Я почему-то думаю, хочу думать, что в доме Киричука, человека малообразованного и грубого, дети вряд ли когда-нибудь скажут такое отцу.

– Туманов?! – окликает меня знакомый голос. – Да обернись же!

Киричук снова ведет меня в изолятор. Я шагаю впереди, он за мной. У вахты вижу агитбригаду. В ее составе, говорят, Вадим Козин. Сегодня у нас концерт, но мне не до того.

– Да обернись же!

Оборачиваюсь и не верю глазам: Димка Янков! Командир подводной лодки. Это мы с ним сидели во Владивостоке в 41-й камере, шли одним этапом. Димка, напомню, слушал «Голос Америки» и за это был осужден. Насколько я успел узнать, он прекрасный человек, с хорошим музыкальным образованием – играл на кларнете.

– Какими судьбами?

Как оказалось, в тот день в столовой Перспективного действительно должен был состояться концерт агитбригады Заплага с участием Вадима Козина. Среди музыкантов – кларнетист Димка Янков. Он отбывал наказание неподалеку, в поселке Ягодном – это Северное управление.

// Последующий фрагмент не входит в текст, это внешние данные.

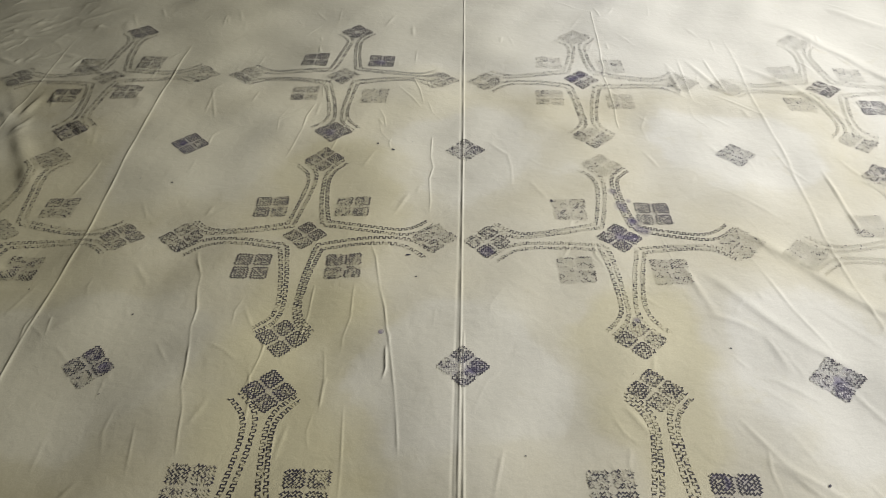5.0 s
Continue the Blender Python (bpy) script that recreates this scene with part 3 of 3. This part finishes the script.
crossing(0.981, -0.006, (-62, 74), (65, 78), (-67, -70), (68, -76), (-190, -4), (204, 0), (6, 212), (-4, -200), ink=0.31, strong="mid tr bl", weak="left down up nw")
crossing(-0.0075, 1.058, (-71, 73), (76, 68), (-71, -70), (74, -80), (-213, 10), (211, -8), (4, 226), (8, -219), ink=0.54, strong="tl tr down up", weak="br")
crossing(0.4965, 1.046, (-63, 70), (69, 60), (-71, -74), (71, -80), (-203, -1), (209, -8), (5, 207), (-2, -224), ink=0.39, strong="mid", weak="tl up right tr br", blots={"mid": (1, 3)})
crossing(-0.5155, 1.058, (-63, 58), (73, 65), (-66, -77), (64, -70), (-203, -5), (203, 12), (3, 222), (2, -218), ink=0.52, strong="down up")
crossing(0.9875, 1.0115, (-60, 69), (76, 62), (-67, -64), (73, -74), (-196, 10), (200, 0), (3, 204), (-5, -204), ink=0.31, strong="mid br", weak="left up tr tl right ne nw")
crossing(-0.004, -0.530, up=(2, 215), ink=0.66, strong="up", blots={"up": (3,)})
crossing(0.496, -0.522, up=(0, 216), ink=0.62, strong="", blots={"up": (0,)})
crossing(-0.505, -0.530, ink=0.6)
crossing(0.985, -0.525, ink=0.45)
for x, y, ink, bleed, blots in ((0.254, 0.259, 0.55, 0.25, (2,)), (0.743, 0.245, 0.50, 0.3, (0,)), (-0.2535, 0.2525, 0.55, 0.2, (2, 3)), (0.258, -0.2505, 0.85, 0.3, (1, 2, 3)),
                                (-0.2405, -0.269, 0.75, 0.2, (0,)), (0.254, 0.788, 0.5, 0.2, ()), (0.746, 0.766, 0.5, 0.15, ()), (-0.267, 0.8005, 0.7, 0.3, (1,)),
                                (0.742, -0.262, 0.75, 0.3, (2, 1)), (0.25, -0.79, 0.7, 0.2, ()), (-0.25, -0.79, 0.7, 0.2, ()), (0.745, -0.79, 0.6, 0.2, ())):
    diamond(x, y, ink, bleed, blots)


# ---- specks and ink drops ----
def drop(x, y, r, mat, name, stretch=1.0, a=0.0):
    ring = [(r * math.cos(k * math.pi / 8) * stretch, r * math.sin(k * math.pi / 8)) for k in range(16)]
    pts = np.array([(u * math.cos(a) - v * math.sin(a), u * math.sin(a) + v * math.cos(a)) for u, v in ring])
    z = cloth_height(x + pts[:, 0], y + pts[:, 1]) + LIFT * 1.3
    ob = mesh_object(name, [(p[0], p[1], h) for p, h in zip(pts.tolist(), z)], [tuple(range(16))], [mat], sheet, at=(x, y, 0))
    ob.color = (1, 0.8, 0, 1)
    return ob


drop(0.205, -0.3255, 0.0046, BLOT, "ink_drop")
drop(0.138, 0.322, 0.0044, BLOT, "ink_drop")
for x, y, r, st in ((0.166, 0.486, 0.0018, 2.2), (0.181, 0.437, 0.0013, 1.4), (0.079, -0.413, 0.0022, 1.8), (-0.262, 0.67, 0.0015, 1.0), (-0.225, 0.35, 0.0013, 1.2),
                    (-0.47, 0.07, 0.0022, 1.5), (0.675, 0.083, 0.0014, 2.0), (-0.243, -0.343, 0.0010, 3.2), (0.40, 0.62, 0.002, 2.0), (0.30, -0.37, 0.001, 1.0), (0.36, -0.37, 0.0012, 1.0),
                    (-0.40, 0.40, 0.001, 1.5), (0.33, 0.12, 0.001, 1.0), (0.12, 0.78, 0.0022, 1.6), (0.09, 0.80, 0.0016, 2.0), (0.62, 0.30, 0.0012, 1.2), (0.85, -0.33, 0.001, 1.3)):
    drop(x, y, r, INK, "ink_speck", st, x * 20)
for k in range(34):
    drop(jit.uniform(X0 + 0.1, X1 - 0.1), jit.uniform(-0.6, Y1 - 0.1), jit.uniform(0.0004, 0.0008), INK, "ink_speck", jit.uniform(1, 2.4), jit.uniform(0, 3))


# ---- smudges of bled ink ----
def smudge_material():
    """Ink that spread through wet cloth: thick in the middle, fading out unevenly; the object's colour gives its reach (blue)."""
    mat, n, l, b = material("spread_ink", 0.8)
    coords = n.new("ShaderNodeTexCoord").outputs["Object"]
    sep = n.new("ShaderNodeSeparateColor")
    l.new(n.new("ShaderNodeObjectInfo").outputs["Color"], sep.inputs[0])
    flat = n.new("ShaderNodeVectorMath")
    flat.operation = "MULTIPLY"
    flat.inputs[1].default_value = (1, 1, 0)
    l.new(coords, flat.inputs[0])
    far = n.new("ShaderNodeVectorMath")
    far.operation = "LENGTH"
    l.new(flat.outputs[0], far.inputs[0])
    geo = n.new("ShaderNodeNewGeometry").outputs["Position"]
    r = math_node(n, l, "DIVIDE", far.outputs["Value"], math_node(n, l, "MULTIPLY", sep.outputs[2], 0.1))
    r = math_node(n, l, "ADD", r, math_node(n, l, "MULTIPLY", noise_node(n, l, geo, 95.0, 4, 0.6), 0.5))
    cover = ramp(n, l, r, (0.28, 0.42), (0.70, 0.20), (1.08, 0.0))
    b.inputs["Base Color"].default_value = (0.13, 0.105, 0.25, 1)
    m = n.new("ShaderNodeMixShader")
    l.new(cover, m.inputs[0])
    l.new(n.new("ShaderNodeBsdfTransparent").outputs[0], m.inputs[1])
    l.new(b.outputs[0], m.inputs[2])
    l.new(m.outputs[0], n["Material Output"].inputs["Surface"])
    return mat


SMUDGE = smudge_material()


def smudge(x, y, half, a=0.0):
    ob = laid("ink_smudge", [(*film(0, 0, half, 8, True), 0, LIFT * 0.85)], (x, y), a, 1.0, [SMUDGE], sheet, (1.0, 0.5))
    ob.color = (1.0, 0.5, half * 10, 1)
    return ob


for x, y, half in ((0.515, 0.612, 0.018), (0.530, 0.572, 0.021), (0.506, 0.648, 0.013), (0.545, 0.548, 0.018), (0.745, 0.238, 0.020), (0.264, 0.252, 0.016), (0.528, 0.575, 0.012), (0.520, 0.600, 0.010), (0.536, 0.555, 0.013), (0.505, 0.53, 0.022), (0.53, 0.625, 0.008), (0.50, 0.35, 0.010), (-0.005, 0.835, 0.022),
                   (0.30, 0.0, 0.016), (-0.205, 0.0, 0.020), (0.256, -0.24, 0.014), (0.485, 1.05, 0.018), (0.066, 1.12, 0.024)):
    smudge(x, y, half, x * 9)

– Вин хто тэбэ? – спросил меня Киричук.

– Вместе сидели во Владивостоке.

– У нас тут сегодня концерт, – повторяет Димка. – А ты куда?

– В изолятор.

– Мы что же, так и расстанемся?

– Видно, Димка, не судьба!

– Да ты что! У меня ж тут никого больше нет… Киричук топчется на месте.

– Слухай, Туманов, изолятор по тэбэ всегда плаче, но вин от тэбэ не уйдэ. Зараз вэртайся на концерт, а ввечеру мы будэмо топоты до изолятору.

Лагерная столовая вмещала не больше тысячи человек. Из заключенных на концерт попадали далеко не все.